== EXERCISE PROMPT ==
Your task is to copy each line that has the word "with".

== MATERIAL ==
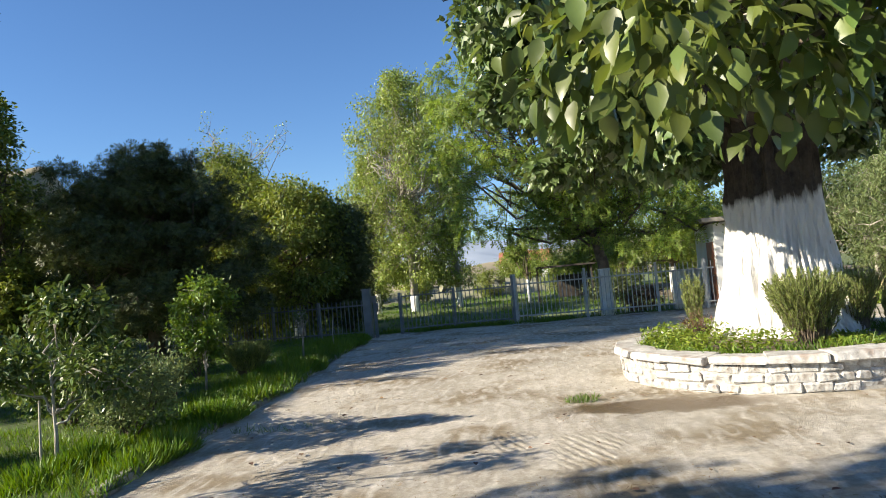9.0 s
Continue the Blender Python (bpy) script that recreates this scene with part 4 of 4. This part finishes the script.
def rosemary(label, at, r, h, stems, needles, seed, length=0.045, mat=None, fan=1.0):
    """A rosemary bush: many upright stems that fan out from the foot, each set round with needles."""
    rng = np.random.default_rng(seed)
    ob = thing("rosemary_bush", label, "shrub", at)
    runs, P, D = [], [], []
    for i in range(stems):
        a, q = rng.uniform(0, 2 * math.pi), math.sqrt(rng.uniform(0.02, 1))
        foot = np.array((math.cos(a), math.sin(a), 0)) * q * r * 0.35
        tip = np.array((math.cos(a) * q * r * fan, math.sin(a) * q * r * fan, h * rng.uniform(0.72, 1.0) * (1 - 0.22 * q * q)))
        run = bent(foot - (0, 0, 0.03), tip, 0.006, 0.002, 6, -0.06 * q, 0.08, rng)
        runs.append(run)
        p = np.array([b[:3] for b in run])
        u = rng.uniform(0.22, 1.0, needles) * 6
        k = np.minimum(u.astype(int), 5)
        base = p[k] + (p[k + 1] - p[k]) * (u - k)[:, None]
        P.append(base)
        D.append(unit(tip - foot) * 1.1 + rng.normal(size=(needles, 3)) * 0.38)
    sv, sf = tubes(runs, 4)
    tagged(solid("stemwork", sv, sf, M_BARK, ob), kind="stuff")
    P, D = np.concatenate(P), np.concatenate(D)
    tagged(many("foliage", *NEEDLE, P, frames(D, ball(len(P), rng)), rng.uniform(0.7, 1.3, len(P)) * length, mat or M_ROSEMARY, ob), kind="stuff")


for i, (x, y, r, h) in enumerate(((14.5, 23.5, 1.6, 2.2), (16.5, 22.2, 1.5, 2.0), (12.6, 24.2, 1.4, 1.9), (10.0, 25.0, 1.3, 1.8), (18.2, 20.6, 1.5, 2.2), (20.5, 22.5, 1.8, 3.0))):
    bush("fig_bush", "bright yellow-green leafy bush behind the olive", (x, y, 0.05), r, h, M_BRIGHT, LOBED, 0.20, 1500, 200 + i, group="bright bushes")
for i, (x, y, r, h) in enumerate(((8.2, 22.4, 0.8, 0.7), (9.4, 21.7, 0.8, 0.6), (10.6, 20.7, 0.8, 0.55), (12.6, 20.0, 0.9, 0.6), (14.0, 18.9, 0.9, 0.7), (15.6, 18.0, 1.0, 0.8))):
    bush("ground_shrub", "low dark green shrub edging the drive", (x, y, 0.03), r, h, M_WOOD_GREEN, LEAF, 0.10, 1500, 220 + i, group="edge shrubs")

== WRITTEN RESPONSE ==
Continue the Blender Python (bpy) script that recreates this scene with part 4 of 4. This part finishes the script.
    """A rosemary bush: many upright stems that fan out from the foot, each set round with needles."""